[REQUIRED TASK] Copy the material that follows word for word and omit its pictures.

[PROVIDED DATA]
---*---
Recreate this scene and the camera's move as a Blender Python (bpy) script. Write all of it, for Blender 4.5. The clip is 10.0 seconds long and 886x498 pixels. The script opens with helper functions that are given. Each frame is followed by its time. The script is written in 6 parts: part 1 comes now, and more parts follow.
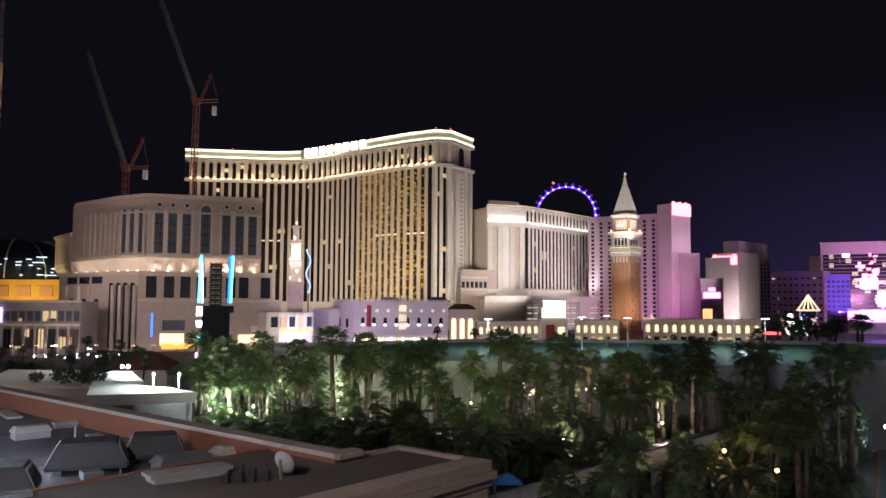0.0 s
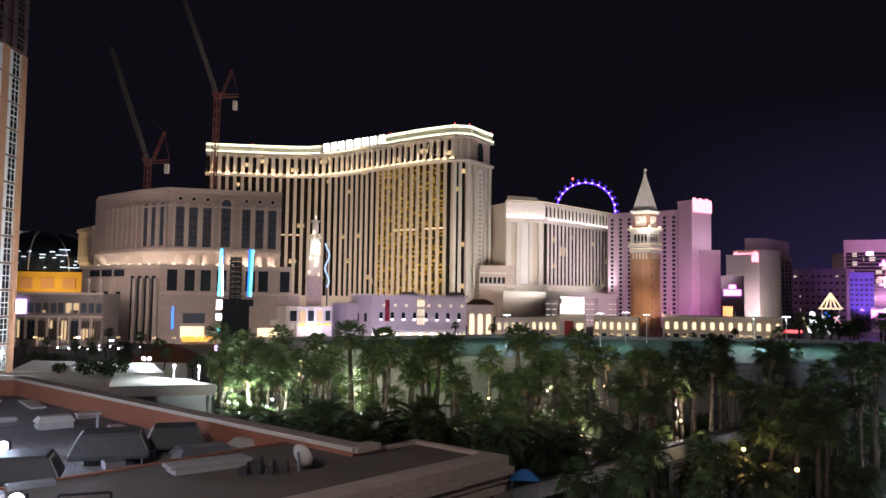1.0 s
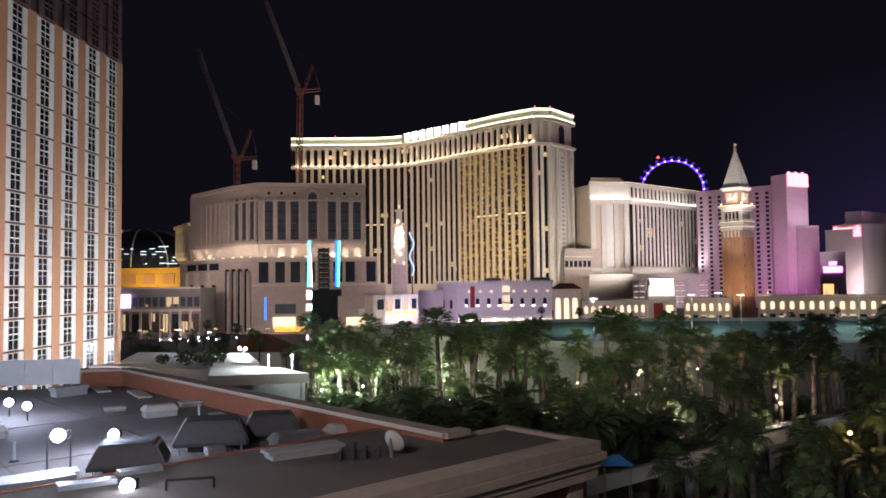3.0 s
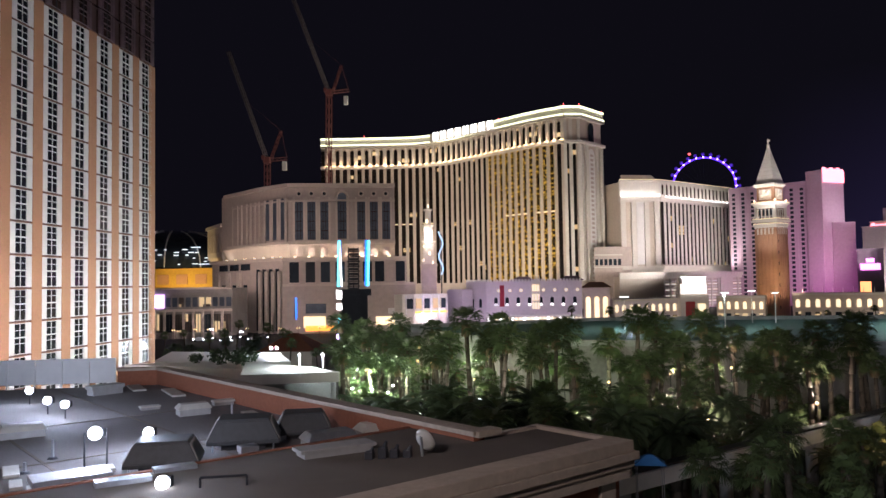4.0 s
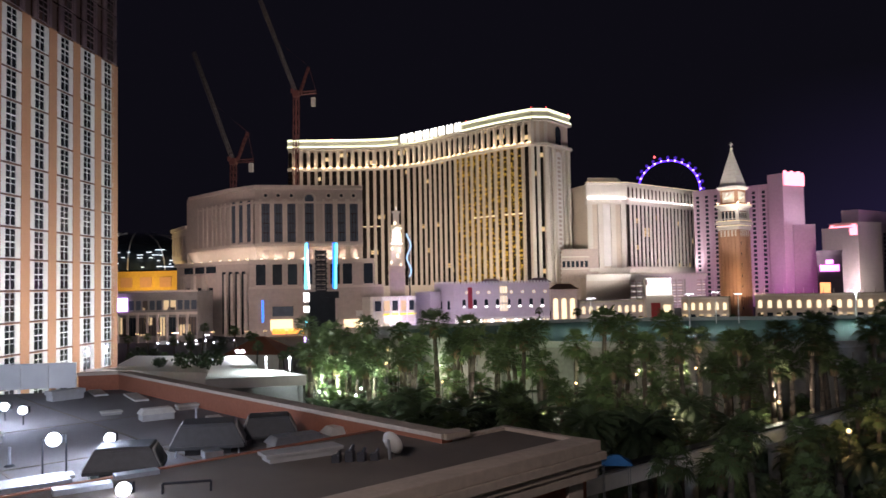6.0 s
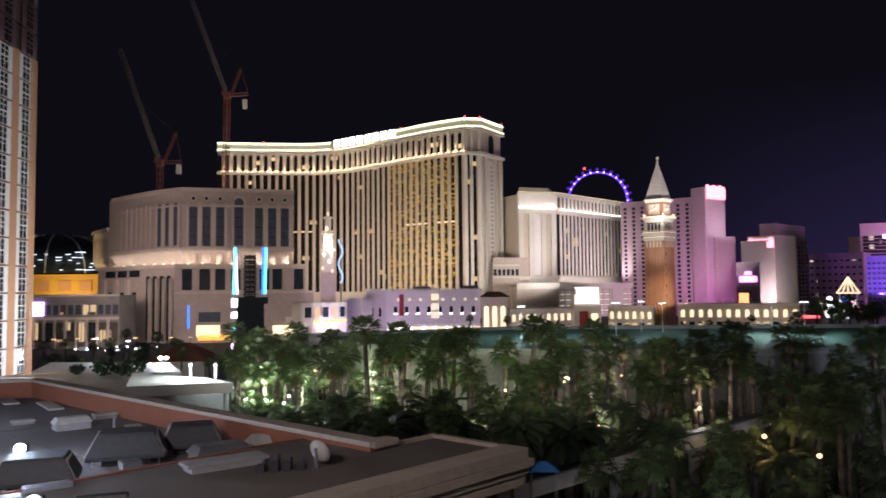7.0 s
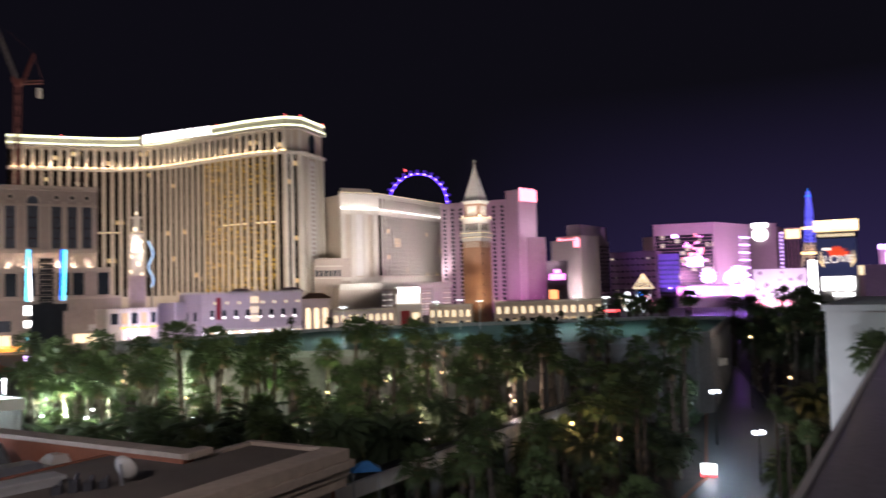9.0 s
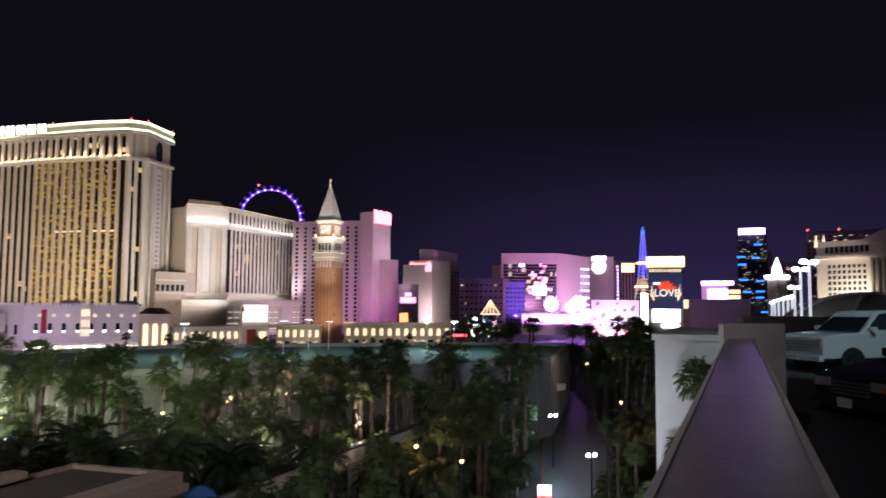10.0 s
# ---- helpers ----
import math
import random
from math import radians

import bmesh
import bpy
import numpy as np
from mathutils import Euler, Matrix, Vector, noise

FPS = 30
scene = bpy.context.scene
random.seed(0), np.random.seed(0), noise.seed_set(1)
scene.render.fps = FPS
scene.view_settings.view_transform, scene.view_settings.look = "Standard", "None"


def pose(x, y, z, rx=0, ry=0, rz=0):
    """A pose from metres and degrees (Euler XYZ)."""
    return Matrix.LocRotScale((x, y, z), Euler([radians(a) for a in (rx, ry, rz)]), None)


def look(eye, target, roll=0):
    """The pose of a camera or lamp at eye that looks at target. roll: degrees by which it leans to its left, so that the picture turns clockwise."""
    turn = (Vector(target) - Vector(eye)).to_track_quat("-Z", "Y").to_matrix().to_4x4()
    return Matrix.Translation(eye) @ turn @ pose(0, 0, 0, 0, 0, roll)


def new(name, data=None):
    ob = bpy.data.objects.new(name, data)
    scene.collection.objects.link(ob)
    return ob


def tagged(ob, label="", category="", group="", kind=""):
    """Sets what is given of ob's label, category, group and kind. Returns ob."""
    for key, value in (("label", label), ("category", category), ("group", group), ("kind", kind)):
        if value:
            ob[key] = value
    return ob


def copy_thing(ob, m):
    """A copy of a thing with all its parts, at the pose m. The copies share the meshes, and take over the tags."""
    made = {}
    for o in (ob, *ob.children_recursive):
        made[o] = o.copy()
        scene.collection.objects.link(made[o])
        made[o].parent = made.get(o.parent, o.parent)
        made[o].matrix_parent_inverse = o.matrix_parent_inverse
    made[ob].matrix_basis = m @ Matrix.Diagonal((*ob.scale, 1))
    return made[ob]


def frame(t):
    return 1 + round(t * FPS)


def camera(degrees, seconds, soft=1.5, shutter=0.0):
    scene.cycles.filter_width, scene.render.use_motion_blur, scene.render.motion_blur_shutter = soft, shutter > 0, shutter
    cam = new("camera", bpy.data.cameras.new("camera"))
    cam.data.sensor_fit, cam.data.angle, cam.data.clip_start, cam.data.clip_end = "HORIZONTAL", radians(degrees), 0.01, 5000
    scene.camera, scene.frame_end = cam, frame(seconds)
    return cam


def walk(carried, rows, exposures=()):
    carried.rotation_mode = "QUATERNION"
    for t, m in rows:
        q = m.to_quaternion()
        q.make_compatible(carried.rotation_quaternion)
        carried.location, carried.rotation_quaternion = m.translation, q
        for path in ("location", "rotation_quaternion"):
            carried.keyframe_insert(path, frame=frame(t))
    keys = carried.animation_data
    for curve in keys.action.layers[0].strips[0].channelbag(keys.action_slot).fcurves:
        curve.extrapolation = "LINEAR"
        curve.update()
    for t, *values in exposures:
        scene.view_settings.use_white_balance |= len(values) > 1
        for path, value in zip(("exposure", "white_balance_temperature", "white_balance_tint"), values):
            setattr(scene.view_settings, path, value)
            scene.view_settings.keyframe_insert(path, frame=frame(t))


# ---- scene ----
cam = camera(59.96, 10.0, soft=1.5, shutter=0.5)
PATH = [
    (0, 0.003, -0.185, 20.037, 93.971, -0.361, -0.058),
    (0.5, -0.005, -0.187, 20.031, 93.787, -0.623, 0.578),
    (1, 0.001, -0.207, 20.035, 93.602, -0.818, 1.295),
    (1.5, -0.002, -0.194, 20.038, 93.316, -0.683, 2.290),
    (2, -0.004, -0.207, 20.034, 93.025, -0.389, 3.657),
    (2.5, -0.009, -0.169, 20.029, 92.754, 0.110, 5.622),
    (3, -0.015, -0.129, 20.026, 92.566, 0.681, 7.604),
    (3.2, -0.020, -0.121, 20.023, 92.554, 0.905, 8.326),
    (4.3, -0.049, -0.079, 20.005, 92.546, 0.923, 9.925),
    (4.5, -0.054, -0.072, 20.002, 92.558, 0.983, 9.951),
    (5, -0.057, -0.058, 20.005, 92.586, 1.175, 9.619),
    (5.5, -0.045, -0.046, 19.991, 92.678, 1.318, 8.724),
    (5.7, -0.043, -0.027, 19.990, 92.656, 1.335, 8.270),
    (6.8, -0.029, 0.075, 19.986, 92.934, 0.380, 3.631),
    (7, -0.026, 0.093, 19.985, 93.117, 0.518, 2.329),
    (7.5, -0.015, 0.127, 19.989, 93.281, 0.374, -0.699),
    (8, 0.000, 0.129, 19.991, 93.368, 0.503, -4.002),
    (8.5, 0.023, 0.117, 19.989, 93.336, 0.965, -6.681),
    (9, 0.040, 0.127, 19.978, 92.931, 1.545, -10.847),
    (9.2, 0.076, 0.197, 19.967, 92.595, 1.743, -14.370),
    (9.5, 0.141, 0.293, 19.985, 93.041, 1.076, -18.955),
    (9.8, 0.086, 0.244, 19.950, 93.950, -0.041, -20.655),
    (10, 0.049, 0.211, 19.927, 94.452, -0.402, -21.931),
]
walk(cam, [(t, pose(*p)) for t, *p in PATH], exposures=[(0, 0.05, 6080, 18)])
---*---
[FINISHED EXERCISE]
Recreate this scene and the camera's move as a Blender Python (bpy) script. Write all of it, for Blender 4.5. The clip is 10.0 seconds long and 886x498 pixels. The script opens with helper functions that are given. Each frame is followed by its time. The script is written in 6 parts: part 1 comes now, and more parts follow.
0.0 s
1.0 s
3.0 s
4.0 s
6.0 s
7.0 s
9.0 s
10.0 s
# ---- helpers ----
import math
import random
from math import radians

import bmesh
import bpy
import numpy as np
from mathutils import Euler, Matrix, Vector, noise

FPS = 30
scene = bpy.context.scene
random.seed(0), np.random.seed(0), noise.seed_set(1)
scene.render.fps = FPS
scene.view_settings.view_transform, scene.view_settings.look = "Standard", "None"


def pose(x, y, z, rx=0, ry=0, rz=0):
    """A pose from metres and degrees (Euler XYZ)."""
    return Matrix.LocRotScale((x, y, z), Euler([radians(a) for a in (rx, ry, rz)]), None)


def look(eye, target, roll=0):
    """The pose of a camera or lamp at eye that looks at target. roll: degrees by which it leans to its left, so that the picture turns clockwise."""
    turn = (Vector(target) - Vector(eye)).to_track_quat("-Z", "Y").to_matrix().to_4x4()
    return Matrix.Translation(eye) @ turn @ pose(0, 0, 0, 0, 0, roll)


def new(name, data=None):
    ob = bpy.data.objects.new(name, data)
    scene.collection.objects.link(ob)
    return ob


def tagged(ob, label="", category="", group="", kind=""):
    """Sets what is given of ob's label, category, group and kind. Returns ob."""
    for key, value in (("label", label), ("category", category), ("group", group), ("kind", kind)):
        if value:
            ob[key] = value
    return ob


def copy_thing(ob, m):
    """A copy of a thing with all its parts, at the pose m. The copies share the meshes, and take over the tags."""
    made = {}
    for o in (ob, *ob.children_recursive):
        made[o] = o.copy()
        scene.collection.objects.link(made[o])
        made[o].parent = made.get(o.parent, o.parent)
        made[o].matrix_parent_inverse = o.matrix_parent_inverse
    made[ob].matrix_basis = m @ Matrix.Diagonal((*ob.scale, 1))
    return made[ob]


def frame(t):
    return 1 + round(t * FPS)


def camera(degrees, seconds, soft=1.5, shutter=0.0):
    scene.cycles.filter_width, scene.render.use_motion_blur, scene.render.motion_blur_shutter = soft, shutter > 0, shutter
    cam = new("camera", bpy.data.cameras.new("camera"))
    cam.data.sensor_fit, cam.data.angle, cam.data.clip_start, cam.data.clip_end = "HORIZONTAL", radians(degrees), 0.01, 5000
    scene.camera, scene.frame_end = cam, frame(seconds)
    return cam


def walk(carried, rows, exposures=()):
    carried.rotation_mode = "QUATERNION"
    for t, m in rows:
        q = m.to_quaternion()
        q.make_compatible(carried.rotation_quaternion)
        carried.location, carried.rotation_quaternion = m.translation, q
        for path in ("location", "rotation_quaternion"):
            carried.keyframe_insert(path, frame=frame(t))
    keys = carried.animation_data
    for curve in keys.action.layers[0].strips[0].channelbag(keys.action_slot).fcurves:
        curve.extrapolation = "LINEAR"
        curve.update()
    for t, *values in exposures:
        scene.view_settings.use_white_balance |= len(values) > 1
        for path, value in zip(("exposure", "white_balance_temperature", "white_balance_tint"), values):
            setattr(scene.view_settings, path, value)
            scene.view_settings.keyframe_insert(path, frame=frame(t))


# ---- scene ----
cam = camera(59.96, 10.0, soft=1.5, shutter=0.5)
PATH = [
    (0, 0.003, -0.185, 20.037, 93.971, -0.361, -0.058),
    (0.5, -0.005, -0.187, 20.031, 93.787, -0.623, 0.578),
    (1, 0.001, -0.207, 20.035, 93.602, -0.818, 1.295),
    (1.5, -0.002, -0.194, 20.038, 93.316, -0.683, 2.290),
    (2, -0.004, -0.207, 20.034, 93.025, -0.389, 3.657),
    (2.5, -0.009, -0.169, 20.029, 92.754, 0.110, 5.622),
    (3, -0.015, -0.129, 20.026, 92.566, 0.681, 7.604),
    (3.2, -0.020, -0.121, 20.023, 92.554, 0.905, 8.326),
    (4.3, -0.049, -0.079, 20.005, 92.546, 0.923, 9.925),
    (4.5, -0.054, -0.072, 20.002, 92.558, 0.983, 9.951),
    (5, -0.057, -0.058, 20.005, 92.586, 1.175, 9.619),
    (5.5, -0.045, -0.046, 19.991, 92.678, 1.318, 8.724),
    (5.7, -0.043, -0.027, 19.990, 92.656, 1.335, 8.270),
    (6.8, -0.029, 0.075, 19.986, 92.934, 0.380, 3.631),
    (7, -0.026, 0.093, 19.985, 93.117, 0.518, 2.329),
    (7.5, -0.015, 0.127, 19.989, 93.281, 0.374, -0.699),
    (8, 0.000, 0.129, 19.991, 93.368, 0.503, -4.002),
    (8.5, 0.023, 0.117, 19.989, 93.336, 0.965, -6.681),
    (9, 0.040, 0.127, 19.978, 92.931, 1.545, -10.847),
    (9.2, 0.076, 0.197, 19.967, 92.595, 1.743, -14.370),
    (9.5, 0.141, 0.293, 19.985, 93.041, 1.076, -18.955),
    (9.8, 0.086, 0.244, 19.950, 93.950, -0.041, -20.655),
    (10, 0.049, 0.211, 19.927, 94.452, -0.402, -21.931),
]
walk(cam, [(t, pose(*p)) for t, *p in PATH], exposures=[(0, 0.05, 6080, 18)])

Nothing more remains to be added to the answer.